• Data provided
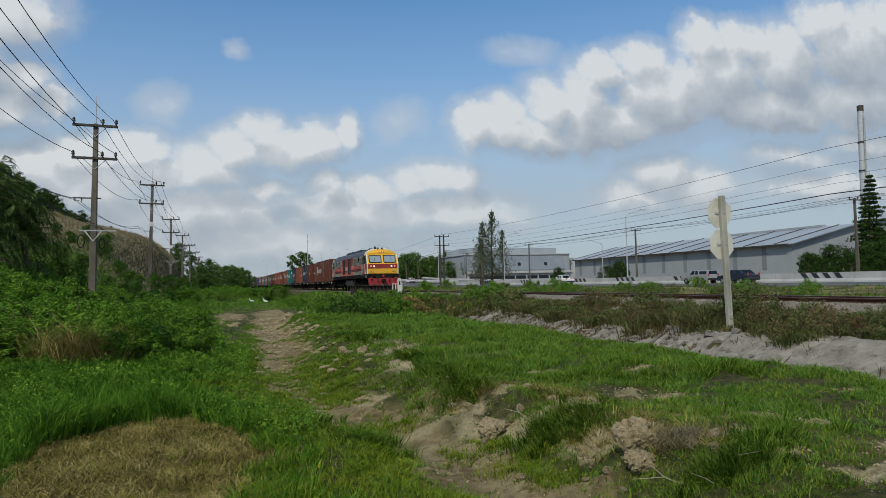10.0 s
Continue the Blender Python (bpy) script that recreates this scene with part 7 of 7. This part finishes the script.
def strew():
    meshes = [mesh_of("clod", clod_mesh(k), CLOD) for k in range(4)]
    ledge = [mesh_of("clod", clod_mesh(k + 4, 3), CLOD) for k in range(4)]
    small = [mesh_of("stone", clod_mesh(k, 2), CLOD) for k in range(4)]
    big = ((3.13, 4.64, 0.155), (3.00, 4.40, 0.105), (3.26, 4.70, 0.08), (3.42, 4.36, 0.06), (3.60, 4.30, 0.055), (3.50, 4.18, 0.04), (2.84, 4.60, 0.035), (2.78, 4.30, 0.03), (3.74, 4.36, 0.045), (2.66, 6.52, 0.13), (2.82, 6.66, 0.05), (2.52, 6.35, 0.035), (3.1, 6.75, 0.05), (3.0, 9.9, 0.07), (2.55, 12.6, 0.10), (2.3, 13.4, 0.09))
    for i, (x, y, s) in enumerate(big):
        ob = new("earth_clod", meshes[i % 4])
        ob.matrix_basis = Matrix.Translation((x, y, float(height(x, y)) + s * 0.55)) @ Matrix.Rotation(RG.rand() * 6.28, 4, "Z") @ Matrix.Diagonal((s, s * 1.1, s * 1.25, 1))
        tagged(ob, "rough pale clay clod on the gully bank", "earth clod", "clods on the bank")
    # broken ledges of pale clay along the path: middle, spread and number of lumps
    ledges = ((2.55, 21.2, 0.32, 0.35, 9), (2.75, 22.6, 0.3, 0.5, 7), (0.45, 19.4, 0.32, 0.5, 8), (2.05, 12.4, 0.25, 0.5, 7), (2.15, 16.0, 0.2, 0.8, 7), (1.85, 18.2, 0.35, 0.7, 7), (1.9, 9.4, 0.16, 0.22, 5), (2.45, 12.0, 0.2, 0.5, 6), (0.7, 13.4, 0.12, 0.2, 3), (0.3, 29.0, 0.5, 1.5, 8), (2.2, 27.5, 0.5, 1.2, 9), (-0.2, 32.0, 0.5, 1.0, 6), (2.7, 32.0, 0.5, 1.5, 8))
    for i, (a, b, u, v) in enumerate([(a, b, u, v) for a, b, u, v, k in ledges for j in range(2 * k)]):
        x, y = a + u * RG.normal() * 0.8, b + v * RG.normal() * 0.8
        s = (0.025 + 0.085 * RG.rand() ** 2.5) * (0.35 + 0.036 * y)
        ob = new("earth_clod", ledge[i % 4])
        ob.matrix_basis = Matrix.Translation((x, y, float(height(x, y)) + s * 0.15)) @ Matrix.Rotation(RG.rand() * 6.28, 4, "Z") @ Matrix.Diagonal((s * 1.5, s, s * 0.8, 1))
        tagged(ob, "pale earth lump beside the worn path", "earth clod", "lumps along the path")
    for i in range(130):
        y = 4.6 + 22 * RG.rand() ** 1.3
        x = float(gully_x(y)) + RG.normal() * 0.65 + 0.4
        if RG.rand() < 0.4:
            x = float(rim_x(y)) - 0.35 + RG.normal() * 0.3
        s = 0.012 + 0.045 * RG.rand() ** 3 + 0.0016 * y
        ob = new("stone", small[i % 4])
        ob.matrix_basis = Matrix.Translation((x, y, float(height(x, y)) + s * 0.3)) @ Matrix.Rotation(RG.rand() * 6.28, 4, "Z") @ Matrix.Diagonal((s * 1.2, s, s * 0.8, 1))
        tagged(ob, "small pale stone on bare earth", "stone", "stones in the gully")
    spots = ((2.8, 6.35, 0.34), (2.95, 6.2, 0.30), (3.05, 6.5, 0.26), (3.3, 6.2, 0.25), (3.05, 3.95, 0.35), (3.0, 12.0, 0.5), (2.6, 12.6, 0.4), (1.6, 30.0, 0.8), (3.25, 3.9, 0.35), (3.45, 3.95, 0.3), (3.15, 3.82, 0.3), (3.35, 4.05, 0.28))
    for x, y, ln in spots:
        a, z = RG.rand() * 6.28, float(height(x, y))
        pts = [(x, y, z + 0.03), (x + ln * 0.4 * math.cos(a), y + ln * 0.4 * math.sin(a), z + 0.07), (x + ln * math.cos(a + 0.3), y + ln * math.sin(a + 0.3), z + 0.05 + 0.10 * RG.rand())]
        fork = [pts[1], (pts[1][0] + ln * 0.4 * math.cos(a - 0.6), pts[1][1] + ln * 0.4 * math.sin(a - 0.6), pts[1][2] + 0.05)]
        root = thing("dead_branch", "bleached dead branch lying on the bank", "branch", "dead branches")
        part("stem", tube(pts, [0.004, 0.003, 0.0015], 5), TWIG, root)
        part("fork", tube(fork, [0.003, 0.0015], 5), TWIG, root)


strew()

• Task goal
Repeat the data exactly, excluding the pictures.

• Output
10.0 s
Continue the Blender Python (bpy) script that recreates this scene with part 7 of 7. This part finishes the script.
def strew():
    meshes = [mesh_of("clod", clod_mesh(k), CLOD) for k in range(4)]
    ledge = [mesh_of("clod", clod_mesh(k + 4, 3), CLOD) for k in range(4)]
    small = [mesh_of("stone", clod_mesh(k, 2), CLOD) for k in range(4)]
    big = ((3.13, 4.64, 0.155), (3.00, 4.40, 0.105), (3.26, 4.70, 0.08), (3.42, 4.36, 0.06), (3.60, 4.30, 0.055), (3.50, 4.18, 0.04), (2.84, 4.60, 0.035), (2.78, 4.30, 0.03), (3.74, 4.36, 0.045), (2.66, 6.52, 0.13), (2.82, 6.66, 0.05), (2.52, 6.35, 0.035), (3.1, 6.75, 0.05), (3.0, 9.9, 0.07), (2.55, 12.6, 0.10), (2.3, 13.4, 0.09))
    for i, (x, y, s) in enumerate(big):
        ob = new("earth_clod", meshes[i % 4])
        ob.matrix_basis = Matrix.Translation((x, y, float(height(x, y)) + s * 0.55)) @ Matrix.Rotation(RG.rand() * 6.28, 4, "Z") @ Matrix.Diagonal((s, s * 1.1, s * 1.25, 1))
        tagged(ob, "rough pale clay clod on the gully bank", "earth clod", "clods on the bank")
    # broken ledges of pale clay along the path: middle, spread and number of lumps
    ledges = ((2.55, 21.2, 0.32, 0.35, 9), (2.75, 22.6, 0.3, 0.5, 7), (0.45, 19.4, 0.32, 0.5, 8), (2.05, 12.4, 0.25, 0.5, 7), (2.15, 16.0, 0.2, 0.8, 7), (1.85, 18.2, 0.35, 0.7, 7), (1.9, 9.4, 0.16, 0.22, 5), (2.45, 12.0, 0.2, 0.5, 6), (0.7, 13.4, 0.12, 0.2, 3), (0.3, 29.0, 0.5, 1.5, 8), (2.2, 27.5, 0.5, 1.2, 9), (-0.2, 32.0, 0.5, 1.0, 6), (2.7, 32.0, 0.5, 1.5, 8))
    for i, (a, b, u, v) in enumerate([(a, b, u, v) for a, b, u, v, k in ledges for j in range(2 * k)]):
        x, y = a + u * RG.normal() * 0.8, b + v * RG.normal() * 0.8
        s = (0.025 + 0.085 * RG.rand() ** 2.5) * (0.35 + 0.036 * y)
        ob = new("earth_clod", ledge[i % 4])
        ob.matrix_basis = Matrix.Translation((x, y, float(height(x, y)) + s * 0.15)) @ Matrix.Rotation(RG.rand() * 6.28, 4, "Z") @ Matrix.Diagonal((s * 1.5, s, s * 0.8, 1))
        tagged(ob, "pale earth lump beside the worn path", "earth clod", "lumps along the path")
    for i in range(130):
        y = 4.6 + 22 * RG.rand() ** 1.3
        x = float(gully_x(y)) + RG.normal() * 0.65 + 0.4
        if RG.rand() < 0.4:
            x = float(rim_x(y)) - 0.35 + RG.normal() * 0.3
        s = 0.012 + 0.045 * RG.rand() ** 3 + 0.0016 * y
        ob = new("stone", small[i % 4])
        ob.matrix_basis = Matrix.Translation((x, y, float(height(x, y)) + s * 0.3)) @ Matrix.Rotation(RG.rand() * 6.28, 4, "Z") @ Matrix.Diagonal((s * 1.2, s, s * 0.8, 1))
        tagged(ob, "small pale stone on bare earth", "stone", "stones in the gully")
    spots = ((2.8, 6.35, 0.34), (2.95, 6.2, 0.30), (3.05, 6.5, 0.26), (3.3, 6.2, 0.25), (3.05, 3.95, 0.35), (3.0, 12.0, 0.5), (2.6, 12.6, 0.4), (1.6, 30.0, 0.8), (3.25, 3.9, 0.35), (3.45, 3.95, 0.3), (3.15, 3.82, 0.3), (3.35, 4.05, 0.28))
    for x, y, ln in spots:
        a, z = RG.rand() * 6.28, float(height(x, y))
        pts = [(x, y, z + 0.03), (x + ln * 0.4 * math.cos(a), y + ln * 0.4 * math.sin(a), z + 0.07), (x + ln * math.cos(a + 0.3), y + ln * math.sin(a + 0.3), z + 0.05 + 0.10 * RG.rand())]
        fork = [pts[1], (pts[1][0] + ln * 0.4 * math.cos(a - 0.6), pts[1][1] + ln * 0.4 * math.sin(a - 0.6), pts[1][2] + 0.05)]
        root = thing("dead_branch", "bleached dead branch lying on the bank", "branch", "dead branches")
        part("stem", tube(pts, [0.004, 0.003, 0.0015], 5), TWIG, root)
        part("fork", tube(fork, [0.003, 0.0015], 5), TWIG, root)


strew()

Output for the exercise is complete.